As mentioned before, anthologies mark certain periods in the history of a country. After the country gained its independence from Britain in 1966, Guyana was able to boast some eight anthologies in the next ten years.
In 1968, Donald Trotman produced `VOICES OF GUYANA’. About this period `STORIES FROM GUYANA’ surfaced.
In 1971, Arthur Seymour teamed up with his wife, Elma, to produce, `MY LOVELY NATIVE LAND’.
`GUYANA DRUMS’ came out in 1972. Then in 1973, Elma Seymour edited `SUN IS A SHAPELY FIRE’. In 1974, the Progressive Youth Organisation (PYO), youth arm of the PPP, published `FOR THE FIGHTING FRONT’ to mark its 8th Festival Congress.
To mark our tenth anniversary of Independence, the National History and Arts Council produced, `INDEPENDENCE TEN, GUYANESE WRITING 1966-1976’.
In December 1976, the National History and Arts Council produced `TWENTY FOUR STORIES’ to mark the successful staging of one of its creative writing courses. This author graduated from that session with a short story entitled, ‘After the Storm’.
After the 1980s, other anthologists surfaced with the most prolific been Roopnandan Singh who edited and published in 1997, `SKY DANCE’ an Anthology of Poems by Guyanese of Indian Ancestry, followed by `ETERNAL QUEST’ in 2000, `JUST A NUMBER’ in 2001, `CRAB-MAN’ in 2003 and others.

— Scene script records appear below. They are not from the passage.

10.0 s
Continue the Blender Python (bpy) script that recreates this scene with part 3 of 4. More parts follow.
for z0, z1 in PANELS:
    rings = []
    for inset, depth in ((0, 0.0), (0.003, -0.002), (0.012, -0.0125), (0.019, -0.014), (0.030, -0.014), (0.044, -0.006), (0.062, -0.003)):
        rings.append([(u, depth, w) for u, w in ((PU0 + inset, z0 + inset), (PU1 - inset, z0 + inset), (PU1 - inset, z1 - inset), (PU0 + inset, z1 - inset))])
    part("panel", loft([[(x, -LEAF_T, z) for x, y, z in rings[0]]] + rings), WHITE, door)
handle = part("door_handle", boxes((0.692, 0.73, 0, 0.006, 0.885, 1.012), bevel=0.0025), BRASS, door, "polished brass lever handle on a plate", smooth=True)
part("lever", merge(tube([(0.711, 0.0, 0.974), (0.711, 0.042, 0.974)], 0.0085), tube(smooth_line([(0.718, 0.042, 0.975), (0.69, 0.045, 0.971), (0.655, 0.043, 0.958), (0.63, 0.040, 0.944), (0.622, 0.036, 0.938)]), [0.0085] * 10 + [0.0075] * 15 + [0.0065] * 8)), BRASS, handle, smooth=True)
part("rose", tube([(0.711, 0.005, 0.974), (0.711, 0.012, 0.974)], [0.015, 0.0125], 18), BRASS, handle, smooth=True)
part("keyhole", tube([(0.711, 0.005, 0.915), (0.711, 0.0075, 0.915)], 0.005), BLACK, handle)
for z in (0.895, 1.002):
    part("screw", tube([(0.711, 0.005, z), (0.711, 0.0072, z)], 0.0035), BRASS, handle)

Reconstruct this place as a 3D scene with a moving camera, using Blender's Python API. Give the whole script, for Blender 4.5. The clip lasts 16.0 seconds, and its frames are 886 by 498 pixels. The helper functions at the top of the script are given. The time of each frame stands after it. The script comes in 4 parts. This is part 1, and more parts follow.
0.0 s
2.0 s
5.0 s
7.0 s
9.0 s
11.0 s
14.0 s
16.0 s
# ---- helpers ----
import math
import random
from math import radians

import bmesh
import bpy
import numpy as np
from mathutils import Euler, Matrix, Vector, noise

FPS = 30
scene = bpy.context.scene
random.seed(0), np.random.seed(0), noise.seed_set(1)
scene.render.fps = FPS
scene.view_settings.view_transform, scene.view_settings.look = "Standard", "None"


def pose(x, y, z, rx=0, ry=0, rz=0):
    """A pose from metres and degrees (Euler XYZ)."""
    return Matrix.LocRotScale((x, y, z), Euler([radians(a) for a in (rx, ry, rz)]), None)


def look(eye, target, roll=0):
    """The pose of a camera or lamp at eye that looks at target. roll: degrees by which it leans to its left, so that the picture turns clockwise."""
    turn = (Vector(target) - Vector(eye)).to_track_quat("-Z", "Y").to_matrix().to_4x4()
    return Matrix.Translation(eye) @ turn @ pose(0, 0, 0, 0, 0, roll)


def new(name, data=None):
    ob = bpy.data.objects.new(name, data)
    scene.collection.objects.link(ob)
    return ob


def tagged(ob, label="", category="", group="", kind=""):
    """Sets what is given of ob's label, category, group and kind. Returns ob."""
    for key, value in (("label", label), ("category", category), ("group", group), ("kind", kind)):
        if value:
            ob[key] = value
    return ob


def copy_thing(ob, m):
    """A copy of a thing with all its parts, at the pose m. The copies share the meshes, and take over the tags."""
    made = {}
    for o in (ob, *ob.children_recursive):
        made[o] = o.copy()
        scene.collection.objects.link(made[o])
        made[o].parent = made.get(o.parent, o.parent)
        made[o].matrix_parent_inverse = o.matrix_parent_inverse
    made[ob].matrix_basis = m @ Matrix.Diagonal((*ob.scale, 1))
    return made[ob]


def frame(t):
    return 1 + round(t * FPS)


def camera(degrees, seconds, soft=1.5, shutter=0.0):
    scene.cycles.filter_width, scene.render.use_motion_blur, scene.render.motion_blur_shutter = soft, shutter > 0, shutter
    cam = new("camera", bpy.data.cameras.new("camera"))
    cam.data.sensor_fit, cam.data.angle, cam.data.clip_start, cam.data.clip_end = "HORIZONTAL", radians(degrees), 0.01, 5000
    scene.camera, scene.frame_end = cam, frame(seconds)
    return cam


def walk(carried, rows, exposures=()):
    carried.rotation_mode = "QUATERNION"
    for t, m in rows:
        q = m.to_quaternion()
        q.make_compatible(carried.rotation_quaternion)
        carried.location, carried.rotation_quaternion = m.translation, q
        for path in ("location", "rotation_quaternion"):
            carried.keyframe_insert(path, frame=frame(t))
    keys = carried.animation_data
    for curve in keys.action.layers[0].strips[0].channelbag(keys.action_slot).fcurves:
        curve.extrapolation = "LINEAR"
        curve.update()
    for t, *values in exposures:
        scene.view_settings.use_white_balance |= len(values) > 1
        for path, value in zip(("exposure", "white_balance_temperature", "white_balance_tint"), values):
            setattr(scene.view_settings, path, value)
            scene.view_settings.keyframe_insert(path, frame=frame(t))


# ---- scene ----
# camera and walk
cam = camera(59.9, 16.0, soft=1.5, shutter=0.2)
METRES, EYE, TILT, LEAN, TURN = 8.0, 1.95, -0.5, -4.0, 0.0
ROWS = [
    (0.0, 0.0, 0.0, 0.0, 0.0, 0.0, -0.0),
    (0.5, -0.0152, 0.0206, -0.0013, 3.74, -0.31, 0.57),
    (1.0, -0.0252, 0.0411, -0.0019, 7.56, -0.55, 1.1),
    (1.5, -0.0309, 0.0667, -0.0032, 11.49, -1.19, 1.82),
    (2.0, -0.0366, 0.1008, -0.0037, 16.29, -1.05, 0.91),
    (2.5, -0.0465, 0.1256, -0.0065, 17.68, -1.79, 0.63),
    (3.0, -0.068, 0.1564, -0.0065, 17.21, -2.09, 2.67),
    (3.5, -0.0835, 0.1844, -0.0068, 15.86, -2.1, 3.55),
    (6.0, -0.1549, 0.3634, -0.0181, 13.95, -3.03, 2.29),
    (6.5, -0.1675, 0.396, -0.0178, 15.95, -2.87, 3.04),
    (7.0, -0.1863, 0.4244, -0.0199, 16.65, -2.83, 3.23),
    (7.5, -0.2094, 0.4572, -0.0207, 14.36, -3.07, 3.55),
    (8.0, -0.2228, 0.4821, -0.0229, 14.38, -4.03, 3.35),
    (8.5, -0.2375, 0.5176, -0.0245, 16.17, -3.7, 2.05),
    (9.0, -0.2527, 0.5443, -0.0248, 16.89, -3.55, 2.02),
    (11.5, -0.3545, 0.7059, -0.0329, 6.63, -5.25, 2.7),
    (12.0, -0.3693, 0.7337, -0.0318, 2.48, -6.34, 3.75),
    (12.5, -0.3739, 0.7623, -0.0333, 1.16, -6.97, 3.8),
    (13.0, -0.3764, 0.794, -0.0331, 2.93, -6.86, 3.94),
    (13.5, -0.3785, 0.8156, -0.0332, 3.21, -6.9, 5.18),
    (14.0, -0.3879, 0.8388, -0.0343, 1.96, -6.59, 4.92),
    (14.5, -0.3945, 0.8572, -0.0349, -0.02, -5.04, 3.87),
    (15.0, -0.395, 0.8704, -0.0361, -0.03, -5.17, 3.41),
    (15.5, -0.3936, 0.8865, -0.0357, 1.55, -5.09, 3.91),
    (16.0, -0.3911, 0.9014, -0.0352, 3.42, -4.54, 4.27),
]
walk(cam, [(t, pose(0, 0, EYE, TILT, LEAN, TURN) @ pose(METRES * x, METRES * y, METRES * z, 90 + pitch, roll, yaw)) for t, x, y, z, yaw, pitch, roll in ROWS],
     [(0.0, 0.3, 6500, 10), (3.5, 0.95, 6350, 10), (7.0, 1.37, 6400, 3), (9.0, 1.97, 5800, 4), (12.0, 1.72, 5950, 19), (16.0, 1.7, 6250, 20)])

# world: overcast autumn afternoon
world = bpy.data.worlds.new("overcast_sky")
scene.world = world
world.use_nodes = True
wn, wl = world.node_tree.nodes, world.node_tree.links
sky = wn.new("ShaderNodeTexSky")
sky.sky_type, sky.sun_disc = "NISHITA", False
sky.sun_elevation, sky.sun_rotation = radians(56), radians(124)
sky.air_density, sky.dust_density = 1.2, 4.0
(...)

In 1986, Laxhmi Kallicharan produced `HRAADANJALI’ Kampta Karran in 1991 produced `AN INTRODUCTION TO THE POETRY OF THE EAST INDIAN DIASPORA 1901-1991’.
`THEY CAME IN SHIPS’, An Anthology of Indo-Guyanese Prose and Poetry, selected by Lloyd Searwar, Ian McDonald, Laxhmie Kallicharan, and Joel Benjamin was published in 1988 to mark 150th anniversary of the arrival of East Indians from India to Guyana.
And the list goes on. But to round off this article, mention must be made of anthologies edited by Guyanese in the Diaspora like those by O. R. Dathorne, Frank Birbalsingh, Victor Ramraj, John Agard and Grace Nichols.
As Guyana celebrates its 40th independence anniversary, we could look back with pride to the wonderful literary heritage shaped by our anthologies of prose and poetry.